Are You My Mother?
- Author: P. D. Eastman
- Illustrator: P. D. Eastman
- Cover artist: Eastman
- Language: English
- Genre: Children's book
- Publisher: Random House
- Publication date: June 12, 1960 (renewed in 1988)
- Publication place: United States

= Are You My Mother? =

1960 children's book by P. D. Eastman

Are You My Mother? is a children's book written and illustrated by P. D. Eastman. It was published by Random House Books for Young Readers on June 12, 1960, as part of its Beginner Books series, which caters to young children.

Based on a 2007 online poll, the National Education Association listed the book as one of its "Teachers' Top 100 Books for Children". It was one of the "Top 100 Picture Books" of all time in a 2012 poll by School Library Journal.

==Plot summary==
Are You My Mother? is a story about a hatchling bird. His mother, thinking her egg will stay in her nest where she left it, leaves it alone and flies off to find food. The baby bird hatches while the mother is away. The hatchling does not understand where his mother is, so he goes looking for her. While he cannot yet fly, he walks, and in his search, he asks a kitten (who says nothing), a hen, a dog, and a cow if they are his mother, but none of them are.

Unable to give up, he runs instead of walking when he sees an old car, which he realizes certainly cannot be his mother. In desperation, the hatchling calls out to a boat, and then an airplane (but neither respond), and at last, he approaches and climbs onto the teeth of an enormous steam shovel calling to it "Mother, Mother! Here I am, Mother!". After it belches "SNORT" from its exhaust stack, however, the bird, realizes that the steam shovel was not his mother after all, says it is "a snort" and tries to escape, but the machine shudders and grinds into motion. The hatchling is put into danger and cries out for his mother quickly.

At that moment, the steam shovel drops the hatchling into his nest, and his mother returns. The two are reunited, much to their delight, and the baby bird recounts to his mother the adventures he had looking for her, saying that she is not any animal or vehicle but a bird.

==Adaptations==
The regular version has 64 pages. An abridged and simplified 24-page board book has also been published by Random House.

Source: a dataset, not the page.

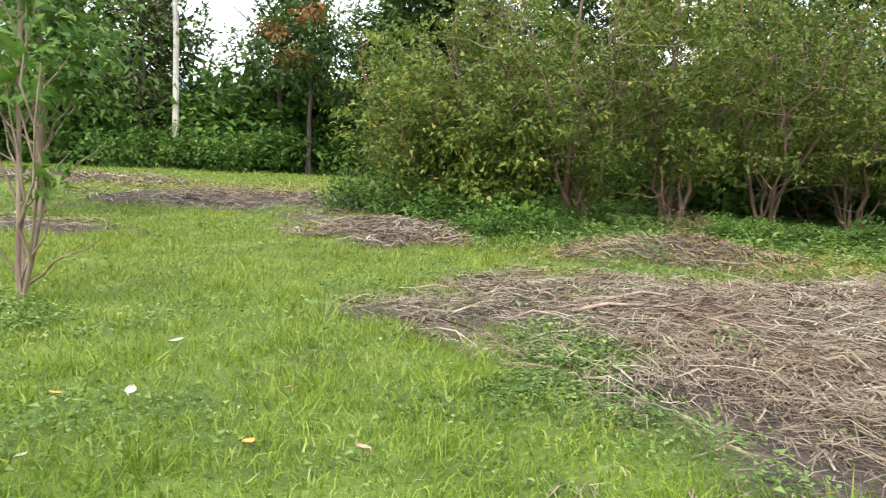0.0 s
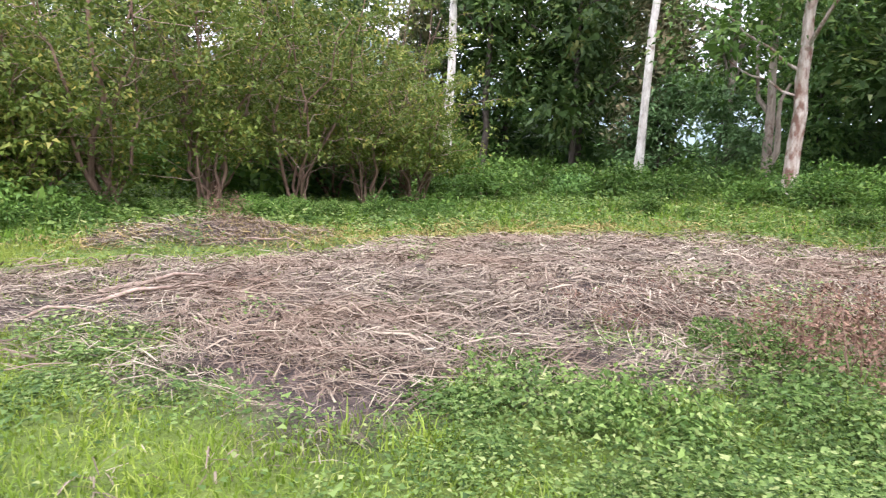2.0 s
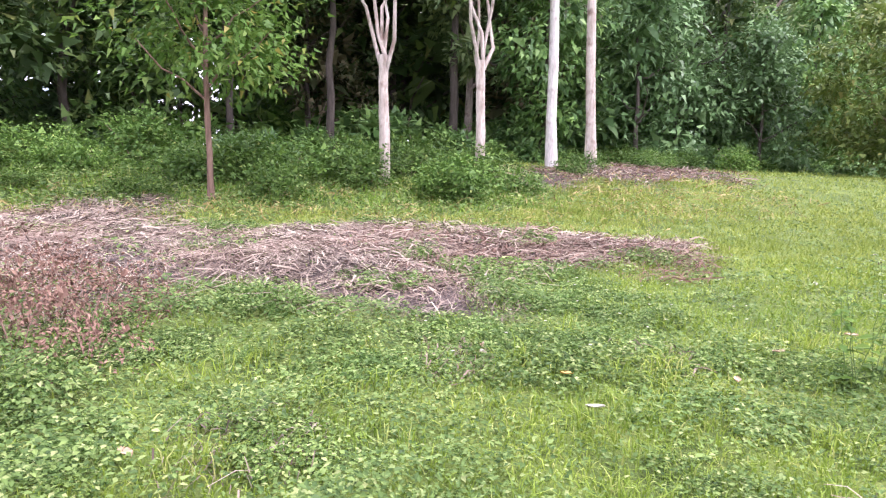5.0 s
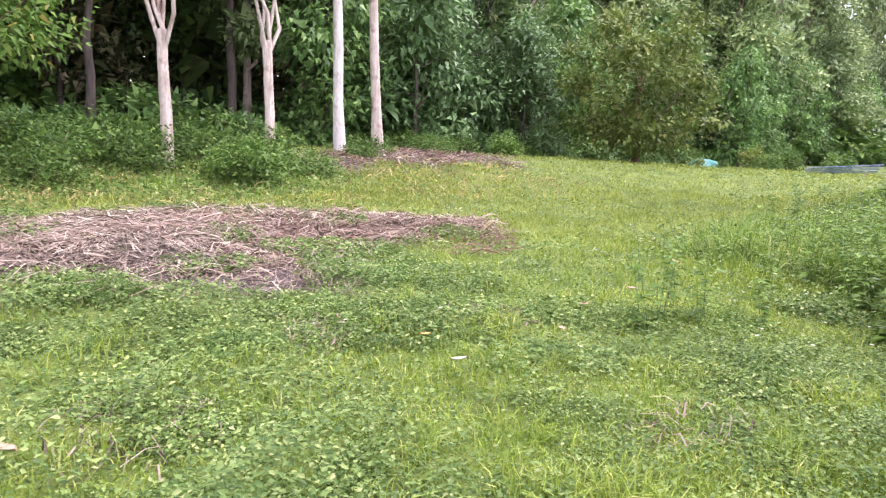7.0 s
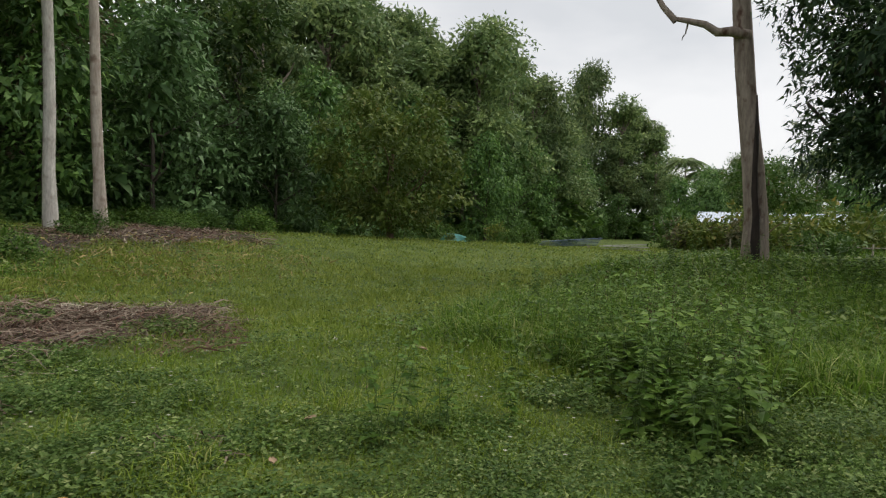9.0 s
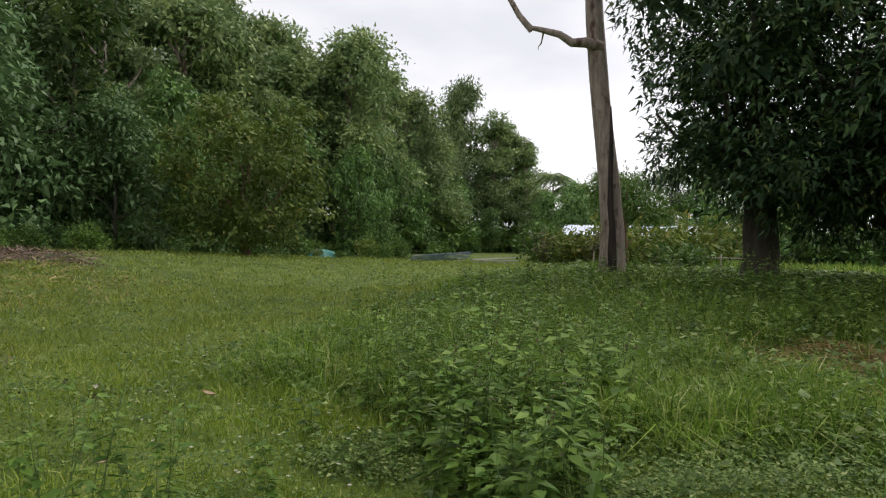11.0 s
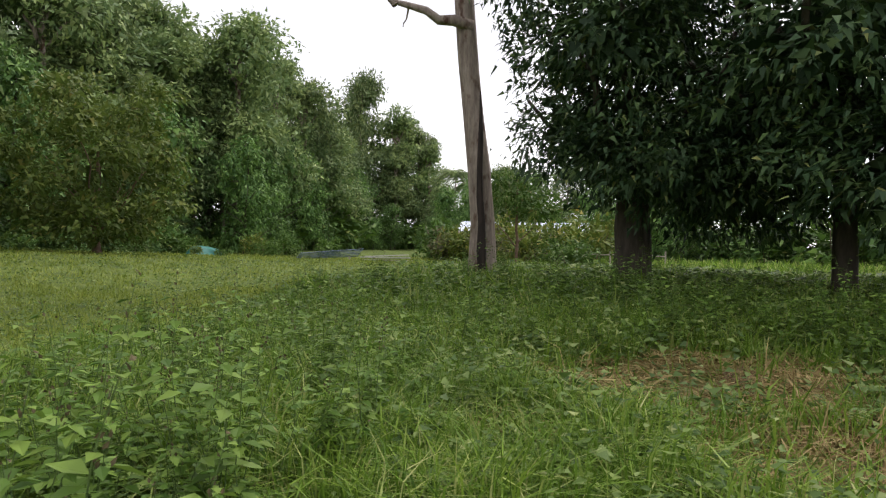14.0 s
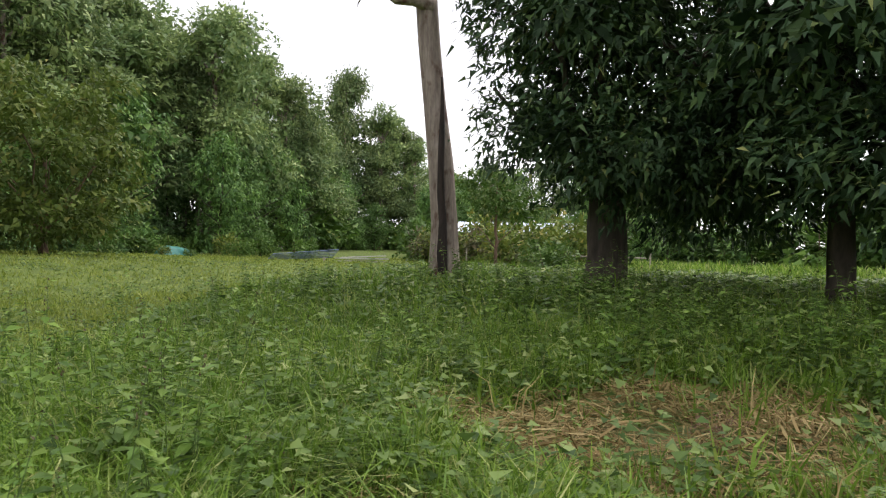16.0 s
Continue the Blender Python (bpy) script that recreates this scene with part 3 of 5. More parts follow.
def litter():
    r = np.random.default_rng(7)
    for name, spots, count, mat, label in (("cut_stalks", LITTER, 100000, M_STRAW, "mats of cut dry greyish-brown weed stalks"),
                                           ("dry_grass", HAY, 14000, M_HAY, "flattened yellowish dry grass"),
                                           ("stalk_scraps", SCRAPS, 1300, M_STRAW, "scraps of cut brown stalks in the grass"), ("withered_grass", PALE, 15000, M_HAY, "thin withered grass among green weeds"),
                                           ("withered_mat", RUSTY, 9000, M_RUST, "mats of reddish-brown withered weeds")):
        area = np.array([s[2] * s[3] * (0.25 if np.hypot(s[0], s[1]) > 15 else (1.4 if s[2] < 0.7 else 1.0)) for s in spots])
        pick = r.choice(len(spots), count, p=area / area.sum())
        s = np.array(spots)[pick]
        q, a = r.random(count) ** 0.5 * 1.2, r.uniform(0, 2 * np.pi, count)
        x, y = s[:, 0] + s[:, 2] * q * np.cos(a), s[:, 1] + s[:, 3] * q * np.sin(a)
        holes = np.sin(x * 1.9 + 1.4 * np.sin(y * 1.2)) * np.sin(y * 2.1 + 1.2 * np.sin(x * 1.5))
        keep = (cover(spots, x, y) > r.uniform(-0.5, 0.3, count)) & (r.random(count) > np.clip(holes * 1.6 - 0.75, 0, 0.8))
        x, y = x[keep], y[keep]
        n = len(x)
        d = np.hypot(x - 0.5, y + 1)
        swirl = 0.9 * np.sin(x * 0.8 + 0.6 * y) + 0.7 * np.sin(y * 1.1 - 0.4 * x) + r.normal(0, 0.8, n)
        way = unit(np.stack([np.cos(swirl), np.sin(swirl), r.normal(0, 0.16 if name != "withered_grass" else 0.5, n)], 1))
        length = r.uniform(0.08, 0.7, n) * r.uniform(0.5, 1.2, n) * np.clip(s[keep][:, 2] * 0.6, 0.45, 1) * (1 if name == "cut_stalks" else 0.7)
        lump = 0.5 + 0.5 * np.sin(x * 2.2 + 1.5 * np.sin(y * 1.8)) * np.sin(y * 2.6 + 1.2 * np.sin(x * 2.9))
        lift = (r.random(n) ** 1.6 * (0.05 + 0.14 * lump) + 0.01) * (0.45 if name == "stalk_scraps" else 1)
        way = unit(way * [1, 1, 0.3 if name == "stalk_scraps" else 1])
        at = np.stack([x, y, land(x, y) + lift], 1)
        width = (0.0030 + 0.00062 * d) * np.where(r.random(n) < 0.12, r.uniform(1.4, 2.6, n), r.uniform(0.5, 1.3, n))
        ob = new(name, mesh_of(name, *stalks(at, way, length, width, r.uniform(-0.02, 0.07, n)), mat))
        tagged(ob, label, "dry stalks", kind="stuff")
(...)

In August 1991, Are You My Mother? was part of the Beginner Book Video series, directed and produced by Ray Messecar. The cast included Ardys Flavelle, Merwin Goldsmith, Marian Hailey, Ron Marshall, Brendon Parry and Jim Thurman.

ArtsPower National Touring Theatre created an hour-long musical performance based on the book geared for children grades K-2, with music by Richard DeRosa.

==Critical reaction==
Based on a 2007 online poll, the National Education Association listed the book as one of its "Teachers' Top 100 Books for Children". It was one of the "Top 100 Picture Books" of all time in a 2012 poll by School Library Journal.

Family law professor Elizabeth Bartholet criticized the book for promoting what she described as an "anti-adoption" point of view. Her colleague Barbara Bennett Woodhouse disagreed, saying that it represented a more nuanced view that children need parenthood of any form but that there are benefits in maintaining connections with their biological origins. Economics professor David A. Anderson and psychology professor Mykol Hamilton cited Are You My Mother? as an example of children's literature that reinforces cultural marginalization of fatherhood. Barbara Sands Worth and education professor Dorothy S. Strickland describe Are You My Mother? as a "longtime children's favorite" that allows children to safely identify with a childlike, trouble-making character because the character is an anthropomorphic animal.

Cartoonist Alison Bechdel titled her memoir Are You My Mother? in reference to Eastman's book, invoking her own search for a maternal figure.